### Do this
Within the records that follow, find every line containing the string "camera". Copy those lines.

### Available data
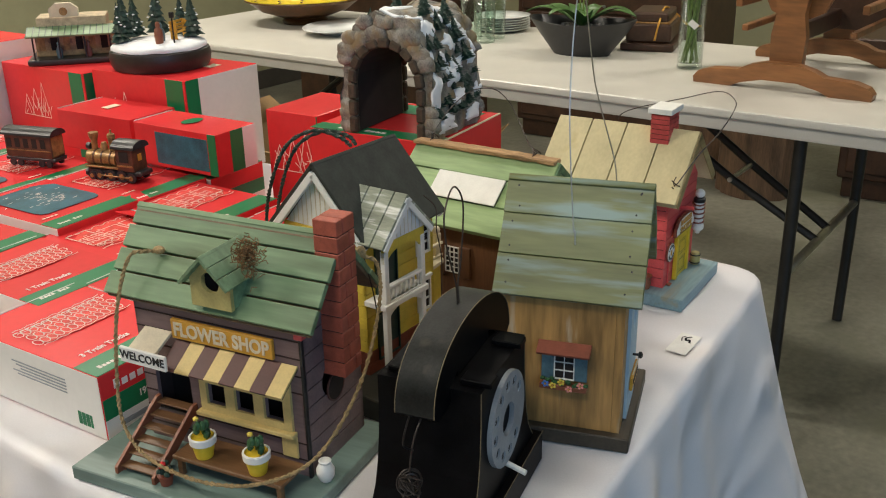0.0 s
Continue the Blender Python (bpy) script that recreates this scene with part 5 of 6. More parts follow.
# second layer and the taller cartons
carton(0.714, 1.057, 0.082, 0.172, 0.064, T + BH + 0.008, 4, "oval", "red train set carton with green bands and white end", "none", 0)
tr = bpy.data.objects["gift_carton.019"]
for a, b, m in ((-0.041, -0.012, "box_red"), (-0.012, 0.014, "box_green"), (0.014, 0.041, "box_white")):
    part("end_band", box(a + 0.0002, b - 0.0002, -0.0866, -0.0855, 0.001, 0.063, 0), M[m], tr)
part("picture_panel", box(-0.0416, -0.0405, -0.068, 0.04, 0.006, 0.054, 0), M["print_blue"], tr)
part("green_end", box(-0.0418, -0.0405, -0.0855, -0.070, 0.001, 0.063, 0), M["box_green"], tr)
carton(0.708, 1.246, 0.095, 0.17, 0.062, T + BH + 0.008, 5, "label", "red carton with a small price label on top", "none", 0)


def tall_carton(x, y, w, d, h, turn, label, band, art_x=0.0, white=True, label_at=None, z0=T):
    c = Matrix.Rotation(radians(turn), 3, "Z") @ Vector((w / 2, d / 2, 0))
    o = thing("gift_carton", label, "box", pose(x + c.x, y + c.y, z0, 0, 0, turn), "red gift cartons")
    W, D = w / 2, d / 2
    part("carton_body", box(-W, W, -D, D, 0, h, 0.001), M["box_red"], o)
    if white:
        part("white_end", box(-W + 0.03, W - 0.0008, -D - 0.0005, -D + 0.001, 0.001, h - 0.001, 0), M["box_white"], o)
        part("green_band", box(-W + 0.002, -W + 0.0295, -D - 0.0005, -D + 0.001, 0.001, h - 0.001, 0), M["box_green"], o)
    part("green_band", box(-W - 0.0005, -W + 0.001, -D + band[0], -D + band[1], 0.001, h - 0.001, 0), M["box_green"], o)
    bm = bmesh.new()
    for k in range(3):
        tri = [(0.0, 0.03 + 0.01 * k), (0.012, 0.0), (-0.012, 0.0), (0, 0.03 + 0.01 * k)]
        ribbon(bm, [(p[0] + k * 0.02 - 0.02, p[1]) for p in tri], 0.0011)
    for k in range(14):
        a = random.uniform(-0.035, 0.035)
        ribbon(bm, [(a, random.uniform(0, 0.03)), (a + 0.006, random.uniform(0, 0.03))], 0.001)
    bmesh.ops.transform(bm, matrix=pose(-W - 0.0007, art_x, h * 0.47, 0, 0, -90) @ FACE @ Matrix.Scale(1.25, 4), verts=bm.verts)
    part("printed_picture", bm, M["print_pink"], o)
    if label_at:
        part("price_label", box(label_at[0] - 0.014, label_at[0] + 0.014, label_at[1] - 0.009, label_at[1] + 0.009, h + 0.0002, h + 0.0007, 0), M["cream_paint"], o)
    return o


tall_carton(0.814, 1.238, 0.170, 0.225, 0.179, 4, "tall red carton with white end and green band", (0.005, 0.045), 0.06, True, (0.03, -0.06))
tall_carton(0.785, 1.470, 0.18, 0.24, 0.172, 2, "red carton with a green band and line drawing", (0.005, 0.04), 0.03)
tall_carton(0.70, 1.72, 0.17, 0.24, 0.205, 2, "red and white carton at the back of the table", (0.01, 0.04), 0.0)

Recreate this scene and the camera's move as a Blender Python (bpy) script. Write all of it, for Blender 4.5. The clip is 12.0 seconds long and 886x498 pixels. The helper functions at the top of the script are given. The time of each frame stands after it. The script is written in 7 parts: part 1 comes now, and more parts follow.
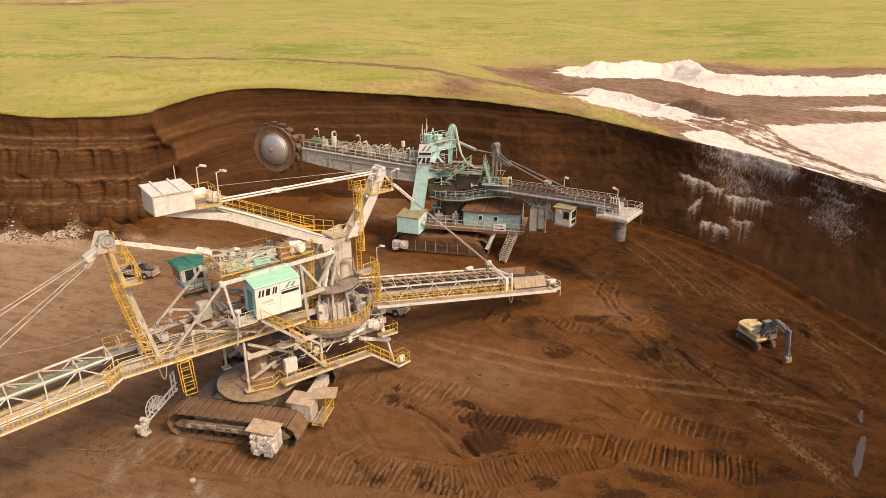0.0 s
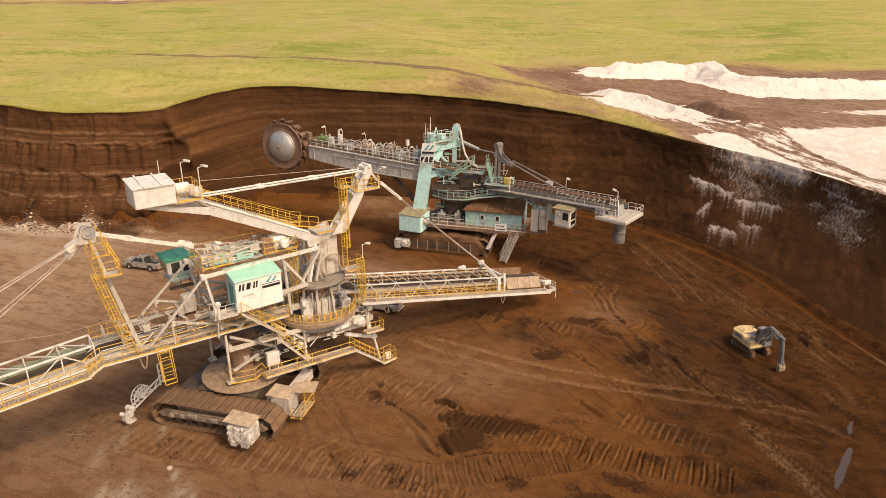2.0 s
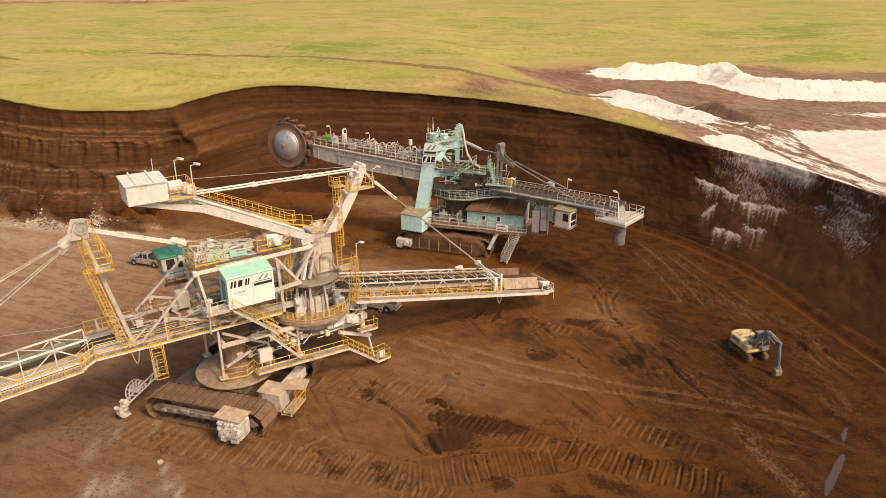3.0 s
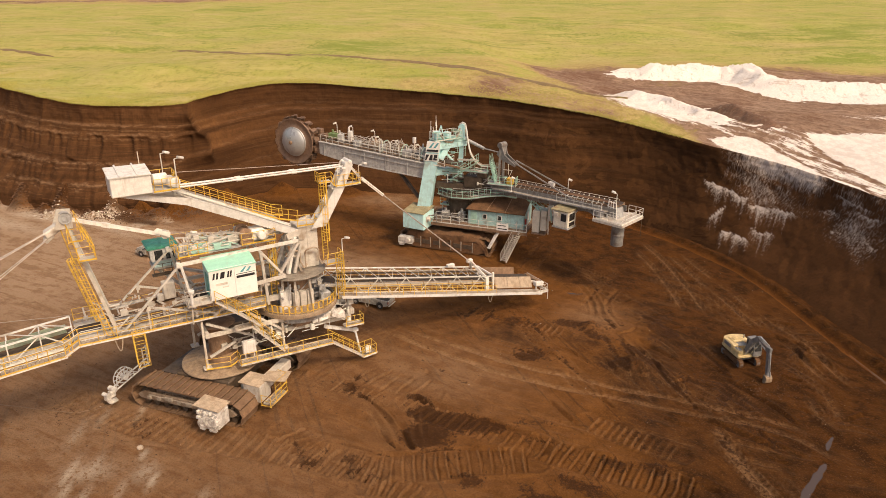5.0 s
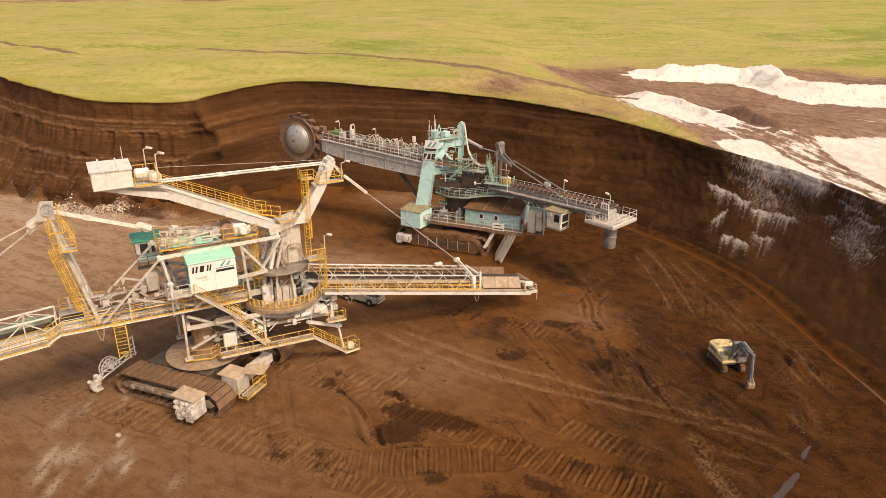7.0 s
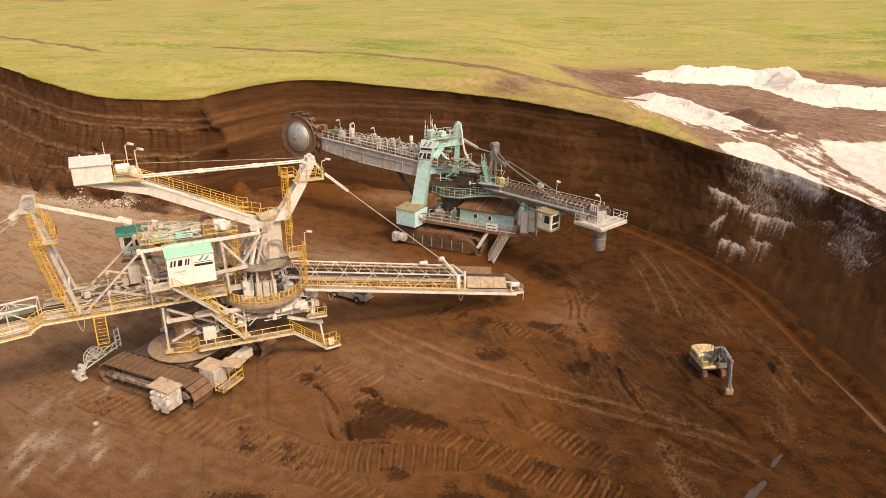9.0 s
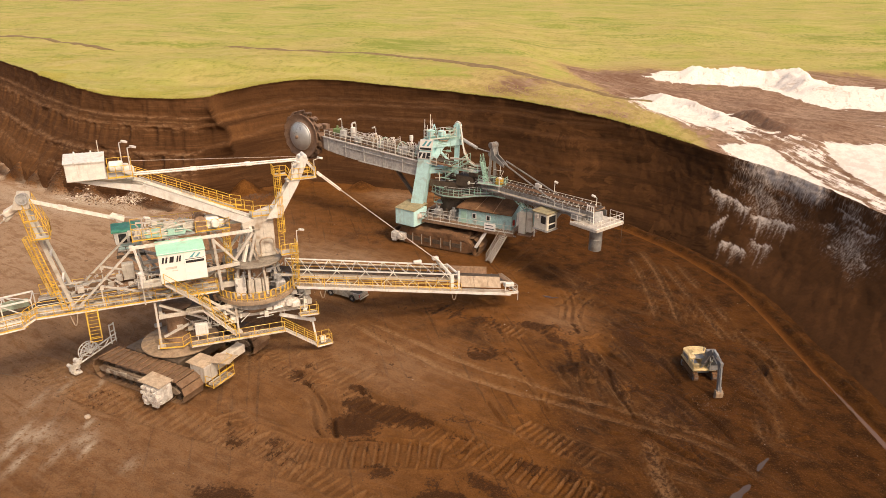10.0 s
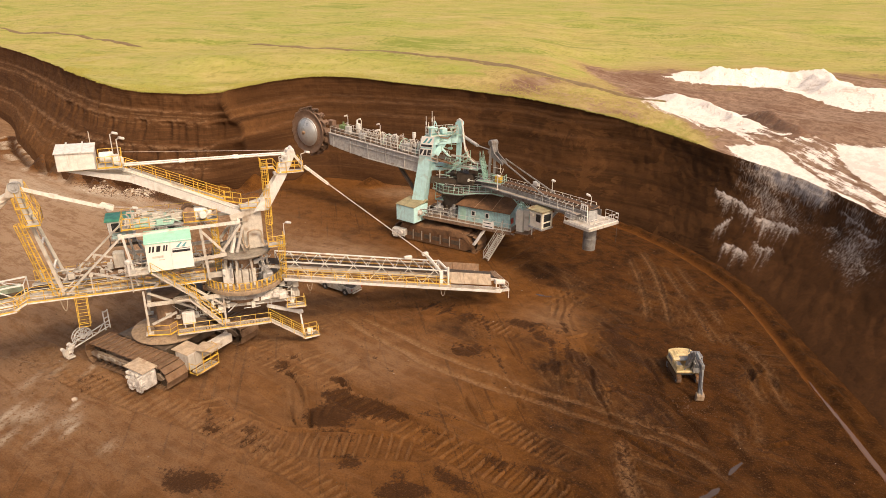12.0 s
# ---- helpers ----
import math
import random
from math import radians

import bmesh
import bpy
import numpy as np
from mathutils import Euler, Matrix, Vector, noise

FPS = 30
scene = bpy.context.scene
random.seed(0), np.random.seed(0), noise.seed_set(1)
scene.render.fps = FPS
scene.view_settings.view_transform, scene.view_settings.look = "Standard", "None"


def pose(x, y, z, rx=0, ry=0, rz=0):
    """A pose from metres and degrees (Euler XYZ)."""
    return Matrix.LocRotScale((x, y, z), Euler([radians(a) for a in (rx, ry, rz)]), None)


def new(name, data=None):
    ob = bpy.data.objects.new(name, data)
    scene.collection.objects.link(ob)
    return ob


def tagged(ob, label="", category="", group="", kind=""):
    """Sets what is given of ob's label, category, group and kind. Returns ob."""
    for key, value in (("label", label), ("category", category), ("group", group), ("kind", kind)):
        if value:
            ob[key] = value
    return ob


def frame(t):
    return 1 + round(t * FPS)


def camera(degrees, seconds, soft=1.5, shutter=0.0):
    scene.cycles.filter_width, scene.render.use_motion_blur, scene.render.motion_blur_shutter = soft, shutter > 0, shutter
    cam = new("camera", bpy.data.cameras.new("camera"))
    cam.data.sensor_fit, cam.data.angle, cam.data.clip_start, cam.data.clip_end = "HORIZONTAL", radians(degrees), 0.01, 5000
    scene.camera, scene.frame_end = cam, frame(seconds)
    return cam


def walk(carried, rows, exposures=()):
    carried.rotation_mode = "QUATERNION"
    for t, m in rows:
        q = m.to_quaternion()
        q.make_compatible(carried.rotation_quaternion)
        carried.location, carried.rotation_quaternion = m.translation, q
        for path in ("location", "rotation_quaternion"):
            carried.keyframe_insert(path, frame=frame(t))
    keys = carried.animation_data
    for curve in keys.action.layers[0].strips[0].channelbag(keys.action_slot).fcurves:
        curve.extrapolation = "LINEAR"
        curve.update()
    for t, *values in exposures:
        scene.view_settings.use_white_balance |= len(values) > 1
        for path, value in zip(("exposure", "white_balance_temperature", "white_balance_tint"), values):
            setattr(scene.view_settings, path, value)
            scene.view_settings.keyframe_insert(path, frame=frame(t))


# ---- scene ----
cam = camera(65.7, 12.0, soft=0.3)
METRES, EYE, TILT, LEAN, TURN = 28.0, 35.7, -21.5, 0.0, 0.0
ROWS = [
    (0.0, 0.0, 0.0, 0.0, 0.0, 0.0, -0.0),
    (0.5, 0.0403, -0.0007, -0.0027, 0.61, 0.01, -0.24),
    (1.0, 0.0811, -0.0021, -0.0033, 1.32, -0.01, -0.55),
    (1.5, 0.1216, -0.0028, -0.0023, 2.09, -0.03, -0.86),
    (2.0, 0.1609, -0.0033, -0.0023, 2.84, -0.05, -1.17),
    (2.5, 0.2014, -0.0035, -0.0017, 3.59, -0.07, -1.49),
    (3.0, 0.241, -0.0036, -0.001, 4.31, -0.09, -1.79),
    (5.0, 0.4044, 0.0047, -0.0034, 7.14, -0.21, -2.95),
    (5.5, 0.4449, 0.0069, -0.0014, 7.77, -0.27, -3.22),
    (6.0, 0.4858, 0.0101, -0.0003, 8.43, -0.31, -3.49),
    (6.5, 0.5272, 0.0133, 0.0014, 9.05, -0.36, -3.74),
    (7.0, 0.5694, 0.017, 0.0036, 9.65, -0.41, -3.99),
    (9.0, 0.7387, 0.0376, 0.0148, 12.05, -0.62, -4.98),
    (9.5, 0.7815, 0.0435, 0.0177, 12.69, -0.68, -5.24),
    (10.0, 0.8239, 0.0495, 0.0201, 13.38, -0.74, -5.51),
    (10.5, 0.8672, 0.0563, 0.0215, 14.08, -0.81, -5.78),
    (11.0, 0.9085, 0.0641, 0.0213, 14.74, -0.88, -6.05),
    (11.5, 0.9506, 0.0727, 0.0214, 15.44, -0.96, -6.34),
    (12.0, 0.9931, 0.0822, 0.0233, 16.21, -1.05, -6.64),
]
walk(cam, [(t, pose(0, 0, EYE, TILT, LEAN, TURN) @ pose(METRES * x, METRES * y, METRES * z, 90 + pitch, roll, yaw)) for t, x, y, z, yaw, pitch, roll in ROWS],
     exposures=[(0.0, 0.23, 7900, 17), (7.0, 0.27, 7900, 17), (12.0, 0.37, 7900, 17)])

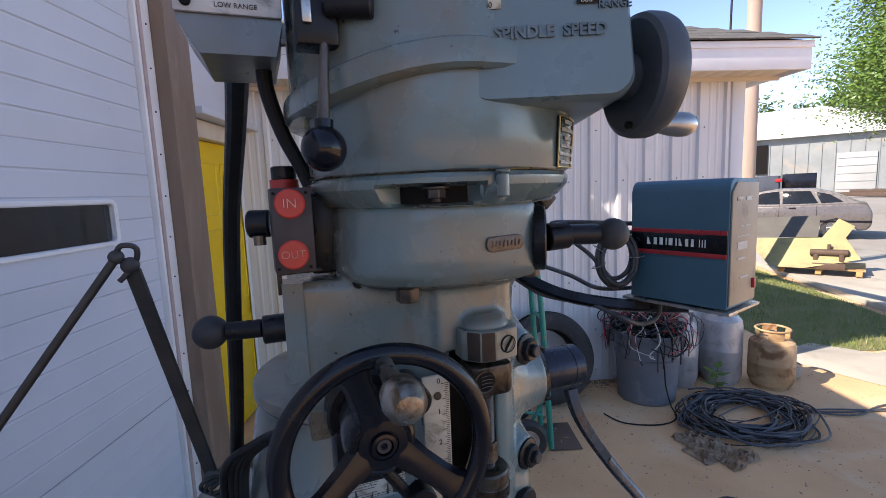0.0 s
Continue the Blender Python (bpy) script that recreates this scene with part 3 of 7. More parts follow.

### Result of this exercise
Recreate this scene and the camera's move as a Blender Python (bpy) script. Write all of it, for Blender 4.5. The clip is 12.0 seconds long and 886x498 pixels. The helper functions at the top of the script are given. The time of each frame stands after it. The script is written in 7 parts: part 1 comes now, and more parts follow.
def camera(degrees, seconds, soft=1.5, shutter=0.0):
    cam = new("camera", bpy.data.cameras.new("camera"))
    scene.camera, scene.frame_end = cam, frame(seconds)
cam = camera(65.7, 12.0, soft=0.3)